Another decade draws to a close. Did we ever decide what to call this one? “The tens”? “The teens”? “The twenty-tens”? Granted, we didn’t really converge on “the two thousands” for the previous decade until it had already ended, so maybe once we get into the ’20s, we’ll have made our minds up.
One convenience of having been born in a year ending in zero: the decades of the calendar correspond to the decades of my life. This makes New Year’s Eve as good a time as any to reflect on how much my life has changed in the past ten years.
Ten years ago, I still thought I was a boy…well, sort of. “I want to be a girl,” I told myself, “but wanting to be a girl isn’t enough to make you transgender.”
I didn’t know any trans people in 2009. I couldn’t ask them about their experiences. I had only heard about trans people’s experiences through other sources, and as we’re all painfully aware, media representation of trans people is, well…not great. Especially back then.
In 2010, I met a trans person for the first time, on a forum I frequented. She had posted a thread for gender non-conforming people, and I nervously posed a question:
I want to be a girl, but I haven’t taken any steps to pursue this in real life. Do I still count?
Her response literally changed my life:
Of course you count! There are lots of trans people who haven’t started transitioning yet. In fact, I only just now started seeing a therapist who is qualified to sign off on hormone treatments.
This was not only the first time I had interacted with a trans person, but it was the first time anyone had validated my feelings about my gender identity. The feelings I had lived with for as long as I could remember. And importantly, she let me know that even pre-transition trans people are valid, which was something I had never been told before.
It took me a few more months to fully understand my transgender identity. By the summer of 2011, my circle of friends included several other trans people…mostly trans women, but at least one trans man and a couple genderfluid people. It was so affirming to be able to talk through my feelings with people who not only weren’t judging me, but actively understood what I was going through.

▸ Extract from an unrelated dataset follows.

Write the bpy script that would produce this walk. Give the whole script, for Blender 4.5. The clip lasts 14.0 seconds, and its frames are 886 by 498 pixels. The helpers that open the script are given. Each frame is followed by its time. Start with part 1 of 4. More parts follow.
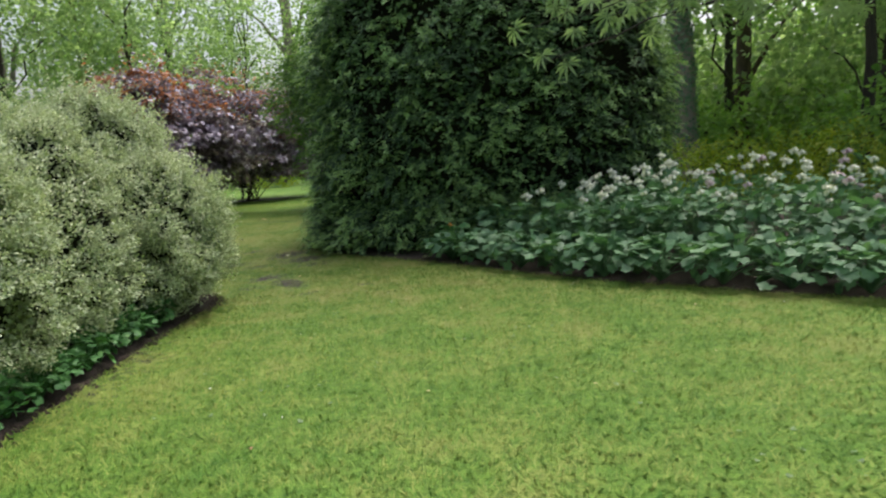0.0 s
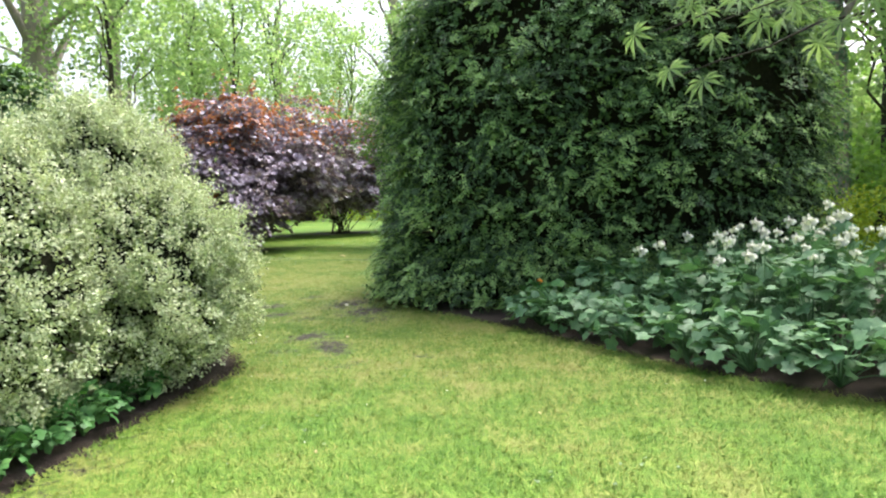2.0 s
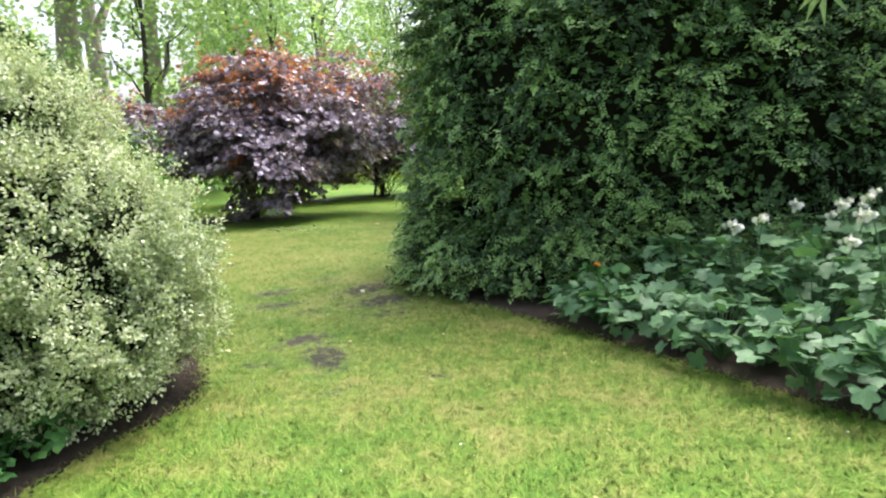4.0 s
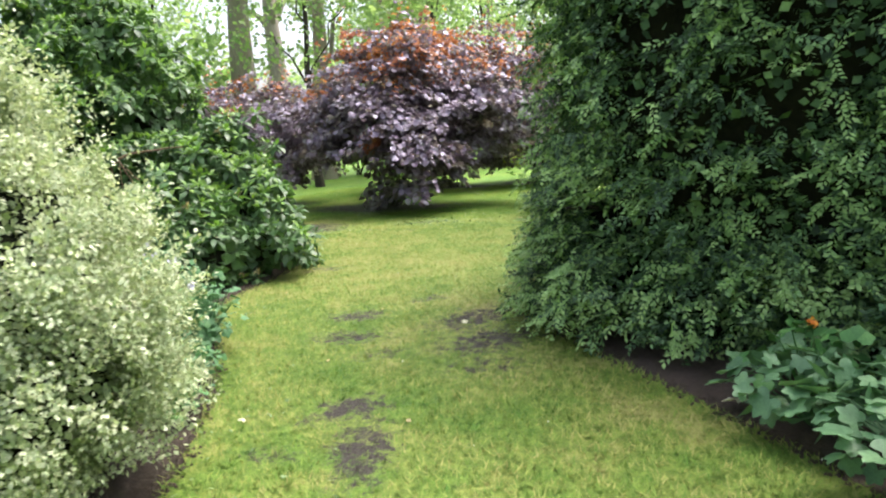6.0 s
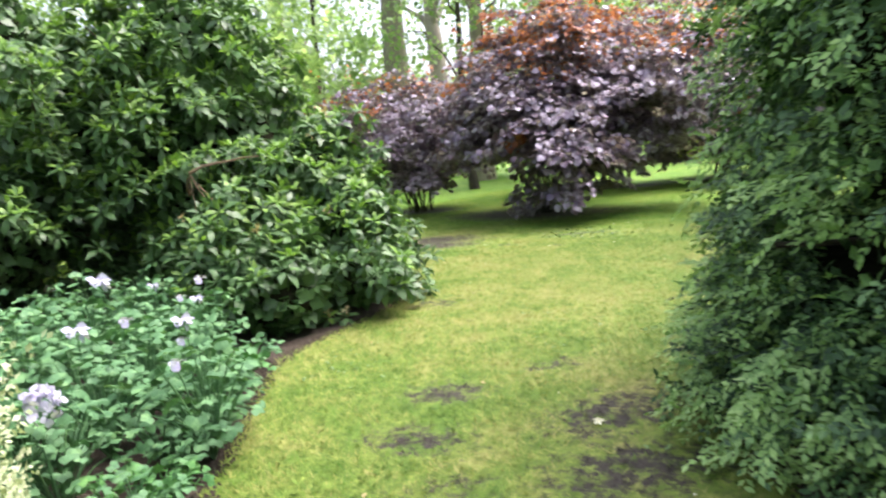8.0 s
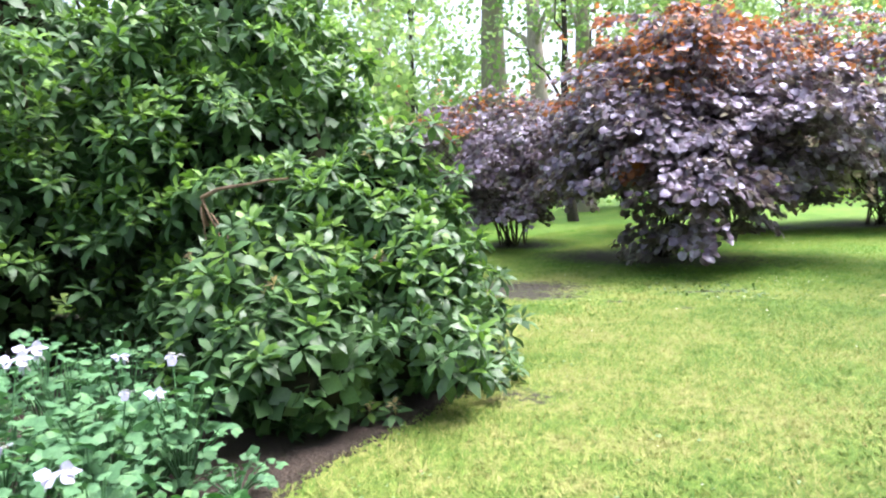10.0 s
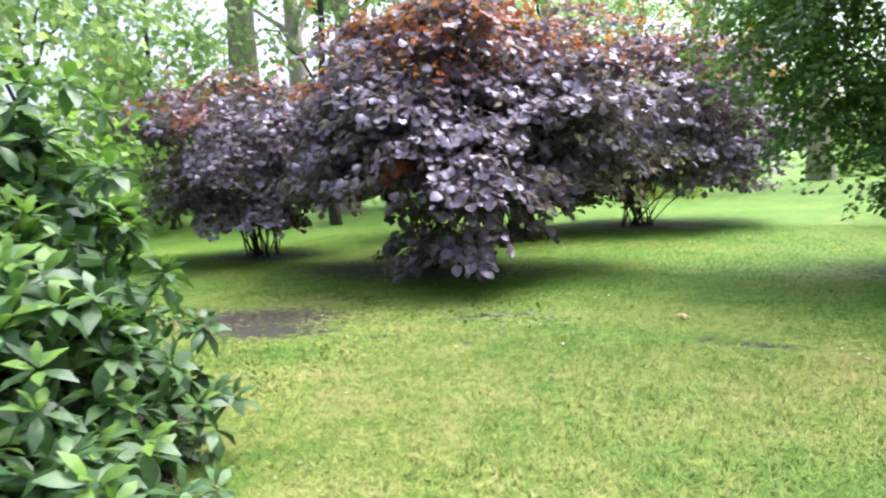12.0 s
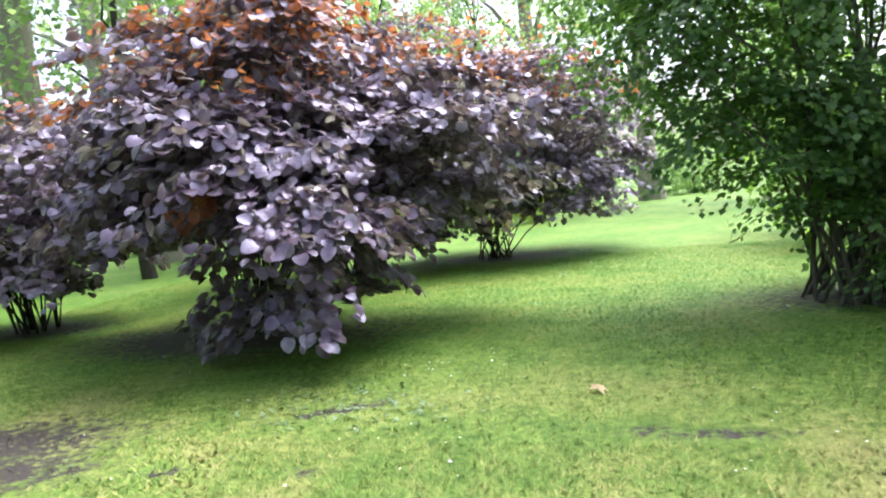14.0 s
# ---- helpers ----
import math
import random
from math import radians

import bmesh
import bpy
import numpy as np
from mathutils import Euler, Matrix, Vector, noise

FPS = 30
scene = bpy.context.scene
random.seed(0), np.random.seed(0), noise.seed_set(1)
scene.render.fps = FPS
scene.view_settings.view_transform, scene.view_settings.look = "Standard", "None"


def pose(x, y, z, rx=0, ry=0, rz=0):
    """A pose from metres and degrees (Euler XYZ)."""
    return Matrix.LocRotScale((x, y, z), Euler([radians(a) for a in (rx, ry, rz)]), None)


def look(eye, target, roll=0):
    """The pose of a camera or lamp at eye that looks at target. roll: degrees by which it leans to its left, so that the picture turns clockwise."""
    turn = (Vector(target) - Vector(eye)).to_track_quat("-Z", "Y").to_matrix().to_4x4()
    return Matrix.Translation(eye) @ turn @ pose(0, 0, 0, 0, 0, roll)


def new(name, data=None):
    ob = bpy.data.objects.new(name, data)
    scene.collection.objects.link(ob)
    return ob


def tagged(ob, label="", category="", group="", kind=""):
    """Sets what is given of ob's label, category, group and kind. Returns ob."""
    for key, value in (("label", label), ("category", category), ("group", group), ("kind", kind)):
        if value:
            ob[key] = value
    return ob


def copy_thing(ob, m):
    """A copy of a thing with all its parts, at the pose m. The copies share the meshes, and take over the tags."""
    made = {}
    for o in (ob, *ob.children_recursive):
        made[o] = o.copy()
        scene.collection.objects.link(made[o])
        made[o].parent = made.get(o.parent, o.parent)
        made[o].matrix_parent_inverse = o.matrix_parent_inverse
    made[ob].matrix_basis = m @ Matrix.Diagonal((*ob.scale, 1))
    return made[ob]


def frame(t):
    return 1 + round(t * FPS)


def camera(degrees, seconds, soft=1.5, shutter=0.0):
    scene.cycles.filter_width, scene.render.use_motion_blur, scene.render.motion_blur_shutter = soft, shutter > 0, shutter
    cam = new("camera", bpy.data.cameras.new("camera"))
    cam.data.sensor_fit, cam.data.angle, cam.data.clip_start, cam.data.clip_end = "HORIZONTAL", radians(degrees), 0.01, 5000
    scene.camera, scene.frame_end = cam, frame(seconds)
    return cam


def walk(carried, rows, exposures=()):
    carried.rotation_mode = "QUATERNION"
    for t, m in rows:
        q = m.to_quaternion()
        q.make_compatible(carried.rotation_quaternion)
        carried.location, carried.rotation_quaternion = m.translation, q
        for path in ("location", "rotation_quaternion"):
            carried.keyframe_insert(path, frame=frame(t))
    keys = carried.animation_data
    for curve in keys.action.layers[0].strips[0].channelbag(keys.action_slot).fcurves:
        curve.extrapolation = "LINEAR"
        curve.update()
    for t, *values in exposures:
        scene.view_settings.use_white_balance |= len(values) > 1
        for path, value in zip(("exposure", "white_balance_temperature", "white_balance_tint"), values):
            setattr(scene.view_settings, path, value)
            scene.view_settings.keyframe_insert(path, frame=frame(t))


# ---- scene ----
cam = camera(65.04, 14.0, soft=2.1, shutter=0.2)
ROWS = [
    (0.0, -0.170, 0.242, 1.503, -0.85, -8.33, 3.65),
    (0.5, -0.208, 0.750, 1.484, 3.03, -10.26, 4.57),
    (1.0, -0.161, 1.216, 1.485, -3.64, -8.17, 6.25),
    (1.5, -0.033, 1.686, 1.518, 7.29, -3.39, 1.13),
    (2.0, 0.020, 2.125, 1.489, 7.89, -5.00, 1.81),
    (2.2, 0.016, 2.311, 1.491, 6.75, -5.68, 1.83),
    (4.3, 0.040, 4.050, 1.511, 15.21, -8.74, 3.89),
    (4.5, 0.042, 4.256, 1.491, 17.85, -9.04, 4.50),
    (5.0, 0.050, 4.812, 1.508, 27.54, -8.18, 5.40),
    (5.5, 0.025, 5.313, 1.473, 27.05, -8.64, 3.50),
    (6.0, -0.081, 5.803, 1.516, 26.72, -9.06, 3.54),
    (6.5, -0.173, 6.347, 1.495, 34.41, -8.03, 4.07),
    (7.0, -0.290, 6.778, 1.483, 39.35, -8.27, 4.52),
    (7.5, -0.523, 7.290, 1.519, 36.50, -8.68, 4.07),
    (8.0, -0.757, 7.761, 1.485, 40.69, -8.15, 5.89),
    (8.2, -0.867, 7.930, 1.503, 46.04, -6.99, 6.44),
    (10.3, -2.283, 9.468, 1.518, 48.34, -5.13, 3.40),
    (10.5, -2.409, 9.628, 1.549, 42.10, -5.27, 3.07),
    (11.0, -2.703, 10.010, 1.506, 36.86, -5.16, 3.00),
    (11.5, -2.945, 10.490, 1.533, 35.28, -4.40, 3.37),
    (12.0, -3.207, 10.962, 1.484, 29.63, -6.67, 3.11),
    (12.5, -3.436, 11.437, 1.503, 22.32, -6.80, 2.86),
    (13.0, -3.584, 11.923, 1.507, 19.08, -4.83, 4.26),
    (13.5, -3.786, 12.324, 1.471, 16.63, -4.32, 4.79),
    (14.0, -4.011, 12.744, 1.469, 16.58, -4.92, 5.71),
]
walk(cam, [(t, pose(x, y, z, 90 + pitch, roll, yaw)) for t, x, y, z, yaw, pitch, roll in ROWS],
     [(0.0, 0.57, 6420, 11), (0.5, 0.92, 6450, 10), (1.0, 1.22, 6480, 10), (1.5, 1.51, 6400, 13), (2.2, 1.58, 6400, 13), (5.0, 1.63, 6450, 14), (8.0, 1.84, 6450, 16), (10.5, 2.02, 5900, 17), (11.0, 1.85, 5880, 17), (12.5, 1.72, 6000, 16), (14.0, 1.81, 5850, 19)])

# ---------------------------------------------------------------- light
SUN_EL, SUN_AZ = 63.0, 30.0
world = bpy.data.worlds.new("overcast_sky")
scene.world = world
world.use_nodes = True
wn, wl = world.node_tree.nodes, world.node_tree.links
sky = wn.new("ShaderNodeTexSky")
sky.sky_type, sky.sun_disc = "NISHITA", False
sky.sun_elevation, sky.sun_rotation = radians(SUN_EL), radians(SUN_AZ)
sky.air_density, sky.dust_density, sky.ozone_density = 1.0, 6.0, 1.0
pale = wn.new("ShaderNodeHueSaturation")
pale.inputs["Saturation"].default_value = 0.65
wl.new(sky.outputs[0], pale.inputs["Color"])
wl.new(pale.outputs[0], wn["Background"].inputs[0])
wn["Background"].inputs[1].default_value = 0.15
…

In early October 2011, I came out as a trans woman to my online friends. A few days later, with the support of my friends, I overcame my extreme anxiety and found the courage to come out to my family on National Coming Out Day, October 11, 2011.
Before long, I discovered an aspect of identifying as trans that I hadn’t expected: People who knew me as their “trans friend” began coming to me for advice about their own gender identities. Throughout the rest of the decade, I helped several people figure out their identities and begin living their true lives, including my long-term romantic partner—who soon went on to fulfill the “advice-giving trans friend” role when our other partner came out earlier this year.
In 2016, I changed my legal name. Admittedly, it was kind of an odd first step in my transition, as I was still publicly presenting as male at that time, but having my new name formally recognized was an important step towards getting my family to acknowledge my identity. I changed the gender marker on my driver’s license shortly after, which was a surprisingly simple process.
The end of the decade marked the beginning of a new era. With my final year of undergrad studies beginning in 2019, I knew it was now or never: I decided to come out publicly at my university, and adopt a feminine presentation in public. Only a month later, I began hormone treatment. As far as 2019 goes, I have few regrets.
As the 2010s come to an end, one thing is certain: I am a much happier person now than I was ten years ago. And I’m looking forward to what 2020 will bring.